Blog Post

Could VMware’s new networking product show it the way toward openness and growth?

The big news out of VMworld(s vmw) this morning is its NSX networking controller and the ecosystem designed to support it. With the launch, VMware is bringing together its Nicira purchase and promises it made when it bought the controller startup, but it’s also opening up in a way that could help it face its existential crisis— how to support proprietary software and high license fees in an era where the biggest market hates both and will go around you.

It’s been more than a year since VMware said it would spend more than $1 billion buying software controller, Nicira. The deal was notable because it was huge and brought software-defined networking into the mainstream, but with the launch of new ecosystem around networking, VMware’s playing nice not just with the large players, but smaller ones even those that might have been considered competitors.


The gist of the news is that VMware NSX will be the platform for network virtualization much like ESX and then Vsphere were the platform for server virtualization. VMware’s offering a slew of features including provisioning, a scalable software-based firewall and load balancing. But it’s also opening up the system to a variety of partners, form traditional network equipment vendors like Riverbed and F5 to newcomers like Cumulus and Arista.


Bringing in vendors such as Cumulus is a nod to the growing power of the webscale companies that wouldn’t never use VMware’s hypervisor or management software. Enterprise customers are looking at efforts like Facebook’s Open Compute Foundation and wondering how to lower their own costs and create those same highly efficient, scalable and flexible environments. If VMware can offer a credible product that looks both scalable and modular on the networking side, it might keep enterprise customers happy and even win over new ones.

Speaking of customers, VMware is touting both Citi and eBay as buyers of its NSX platform, although eBay was a Nicira customer prior to the VMware buy.
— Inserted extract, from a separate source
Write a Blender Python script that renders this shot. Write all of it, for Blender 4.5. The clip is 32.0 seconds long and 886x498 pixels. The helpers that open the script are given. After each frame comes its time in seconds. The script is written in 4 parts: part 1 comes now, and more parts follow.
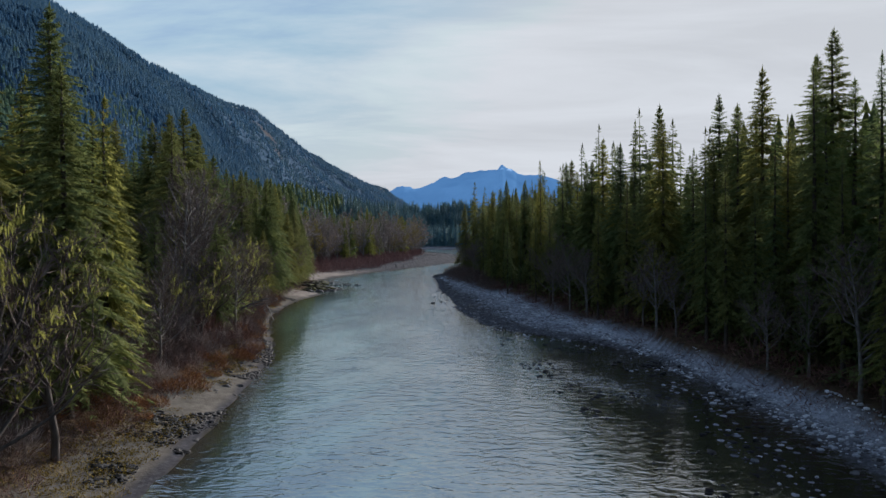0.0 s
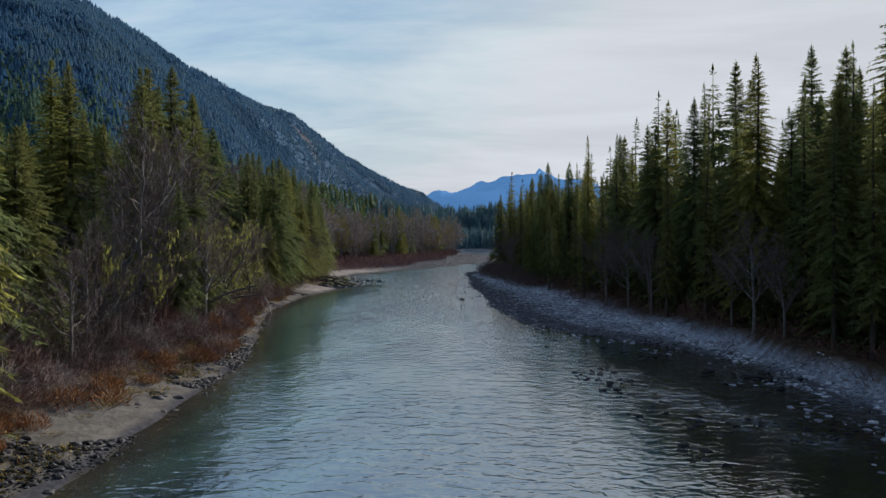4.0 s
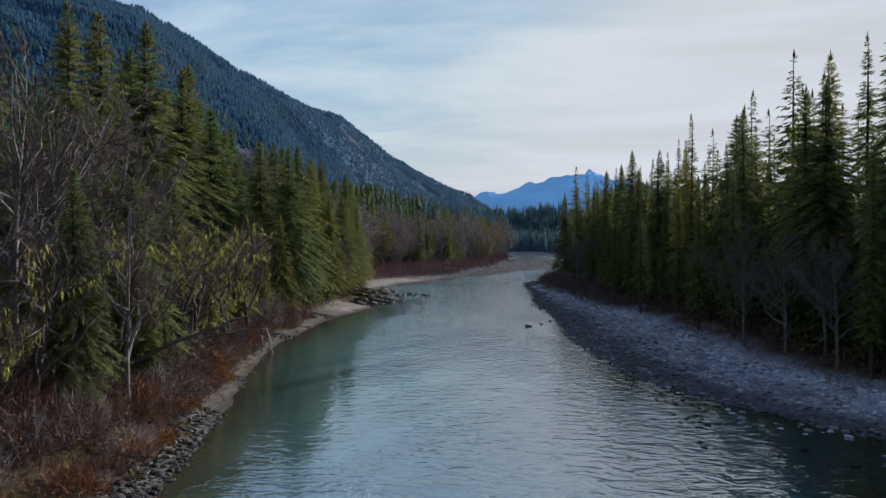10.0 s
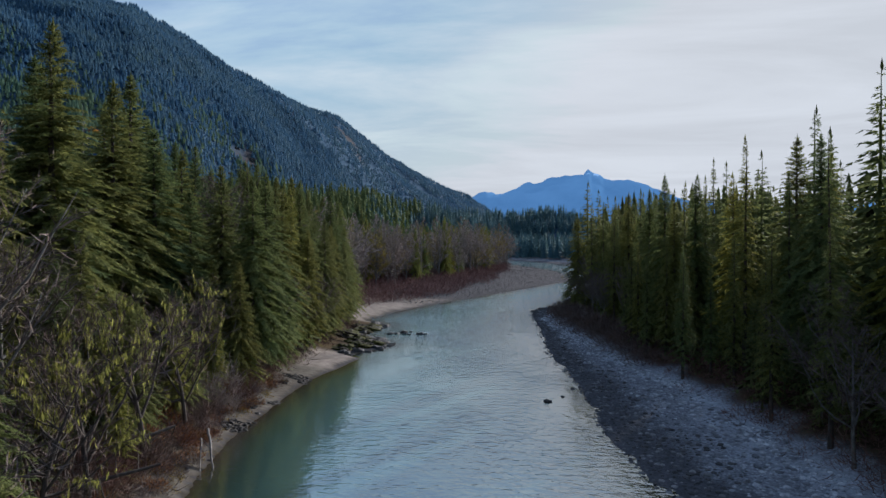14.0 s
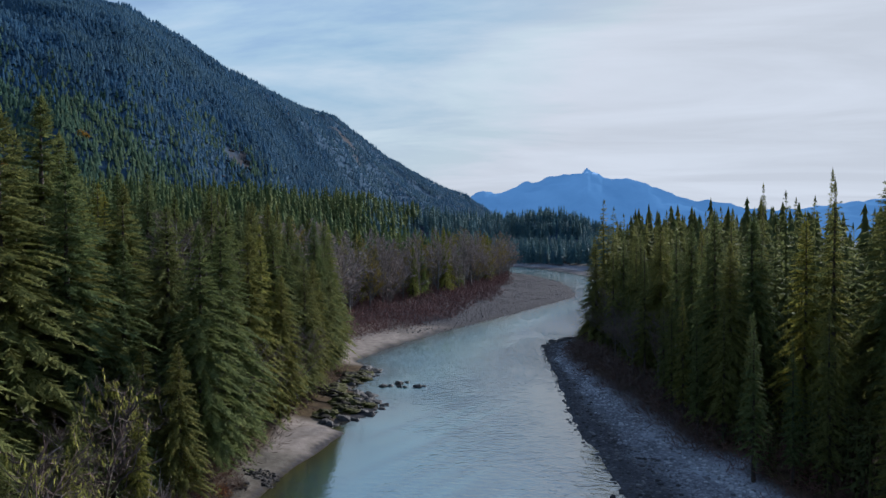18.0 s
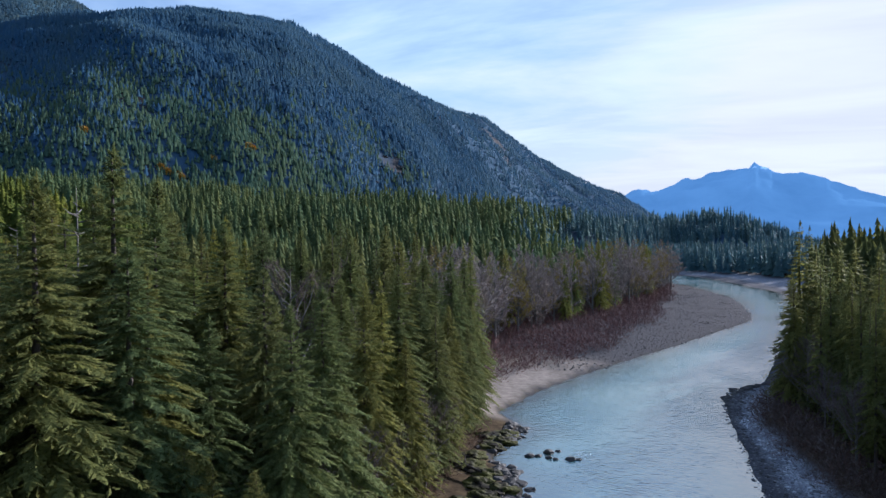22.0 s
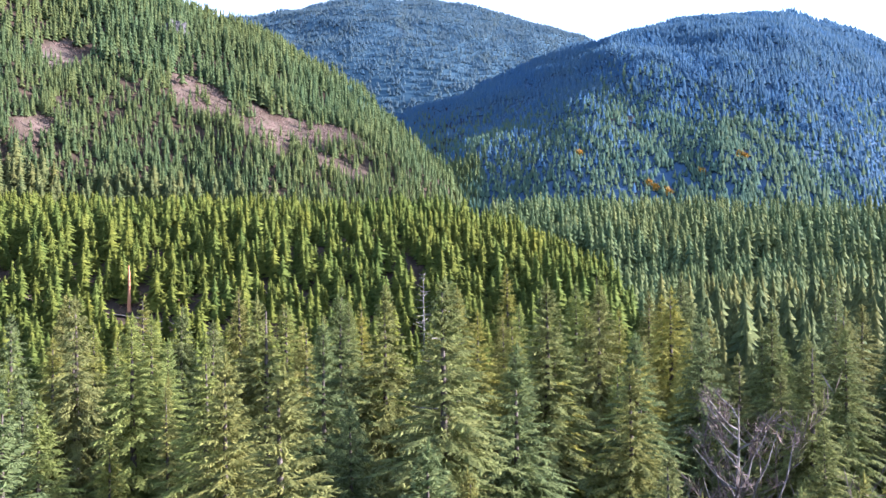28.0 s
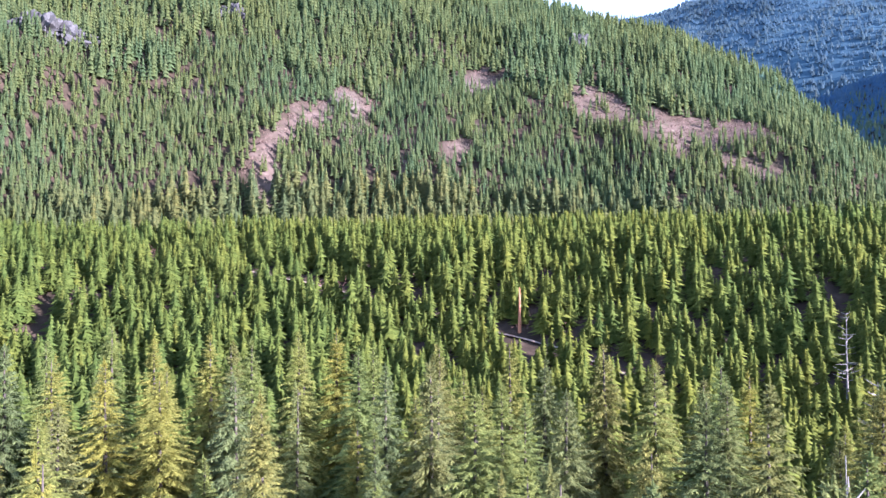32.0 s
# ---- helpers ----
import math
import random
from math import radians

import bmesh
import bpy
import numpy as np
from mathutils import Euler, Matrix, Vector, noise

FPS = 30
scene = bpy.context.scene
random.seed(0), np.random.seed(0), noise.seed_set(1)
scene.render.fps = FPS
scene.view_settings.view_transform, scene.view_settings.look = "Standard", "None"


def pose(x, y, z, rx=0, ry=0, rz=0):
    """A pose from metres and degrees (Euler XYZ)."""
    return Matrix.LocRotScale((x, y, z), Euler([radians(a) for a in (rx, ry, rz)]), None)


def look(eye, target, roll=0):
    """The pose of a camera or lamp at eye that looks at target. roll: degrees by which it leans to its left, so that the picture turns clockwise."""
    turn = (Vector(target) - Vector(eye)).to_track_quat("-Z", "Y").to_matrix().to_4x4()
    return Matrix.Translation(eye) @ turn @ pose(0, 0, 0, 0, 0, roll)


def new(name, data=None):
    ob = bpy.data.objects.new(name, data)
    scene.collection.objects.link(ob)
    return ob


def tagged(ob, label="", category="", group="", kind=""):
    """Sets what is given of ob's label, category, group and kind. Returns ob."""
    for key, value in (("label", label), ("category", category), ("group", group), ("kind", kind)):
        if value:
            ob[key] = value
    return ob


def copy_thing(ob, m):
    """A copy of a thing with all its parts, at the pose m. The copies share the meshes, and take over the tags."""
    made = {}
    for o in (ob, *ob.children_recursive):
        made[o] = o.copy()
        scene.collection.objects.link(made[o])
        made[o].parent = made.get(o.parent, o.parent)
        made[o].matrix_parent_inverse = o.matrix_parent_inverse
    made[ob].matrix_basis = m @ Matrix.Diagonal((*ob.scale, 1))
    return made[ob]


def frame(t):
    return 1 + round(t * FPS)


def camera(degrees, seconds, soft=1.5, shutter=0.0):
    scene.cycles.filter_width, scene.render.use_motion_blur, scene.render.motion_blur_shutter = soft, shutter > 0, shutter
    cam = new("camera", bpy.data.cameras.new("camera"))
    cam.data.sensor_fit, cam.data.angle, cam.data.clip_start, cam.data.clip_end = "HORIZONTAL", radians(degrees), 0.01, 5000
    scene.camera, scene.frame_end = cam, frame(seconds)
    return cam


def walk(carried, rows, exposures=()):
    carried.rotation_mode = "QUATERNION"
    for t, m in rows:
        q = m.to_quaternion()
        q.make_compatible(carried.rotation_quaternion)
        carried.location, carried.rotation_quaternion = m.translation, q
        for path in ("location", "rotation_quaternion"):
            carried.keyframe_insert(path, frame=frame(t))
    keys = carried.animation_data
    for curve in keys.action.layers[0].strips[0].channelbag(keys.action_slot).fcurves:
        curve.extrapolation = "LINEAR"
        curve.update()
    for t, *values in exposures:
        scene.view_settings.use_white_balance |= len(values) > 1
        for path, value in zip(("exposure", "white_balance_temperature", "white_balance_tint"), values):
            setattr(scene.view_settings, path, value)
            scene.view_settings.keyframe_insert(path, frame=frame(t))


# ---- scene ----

And like many big software launches, the full suite isn’t going to be out at launch. People have to wait until the fourth quarter to purchase this.

There will be several other announcements at VMworld related to VMware’s other products outside of networking. VMware’s bread-and-butter server virtualization product, vSphere 5.5, which was previewed at last year’s show but is now generally available, claims better support for both new big data and legacy business applications.

It incorporates big data extensions based on VMware’s Project Serengeti work to make it easier to deploy Hadoop atop VMware, said John Gilmartin, VP of cloud infrastruture products. The big data extensions will be included with the vSphere 5.5 Enterprise and Enterprise Plus versions and with vCloud Suite 5.5, also available now.

The new release will also offer better support for enterprise-y SAP(s sap) and Oracle(s orcl) applications, he said. It will double the amount of logical cores supported to 320 from 160; double the amount of memory supported to 4 TB from 2 TB and will support 3,096 virtual CPUs, up from 2,040, Gilmartin said. VMware’s getting there when it comes to building a credible software defined data center. Let’s see if it can do it at a price point and margin profile that keeps its customers and its shareholders happy.

–with additional reporting by Barb Darrow

5 Responses to “Could VMware’s new networking product show it the way toward openness and growth?”

  1. As I talked to some customers at the conference they were concerned that Cisco hadn’t signed on to VMware’s NSX vision. They were uncomfortable that the largest player in hardware networking hadn’t bought in to the vision and wondered out loud how that would affect their design decisions.

    This by far was the minority. It is a VMware user/partner conference so the NSX juice was in ample supply. But, it does make me wonder about Cisco’s network virtualization plans.

  2. So what’s their strategy here? Are they trying to provide products across the whole range of data center stack – network up to visualized servers so that customers can buy (and get support from) a single vendor? That makes sense if they’re integrating with 3rd party vendors. Or could they be trying to get adoption in the lower part of the stack so that once someone is using NSX, they naturally consider ESX/vSphere to power their servers?

    I wonder how this would play out if they switched to an open source model for the NSX layer, in order to drive adoption and compete with open compute. Powering the networking layer would make selling the server layer much more compelling.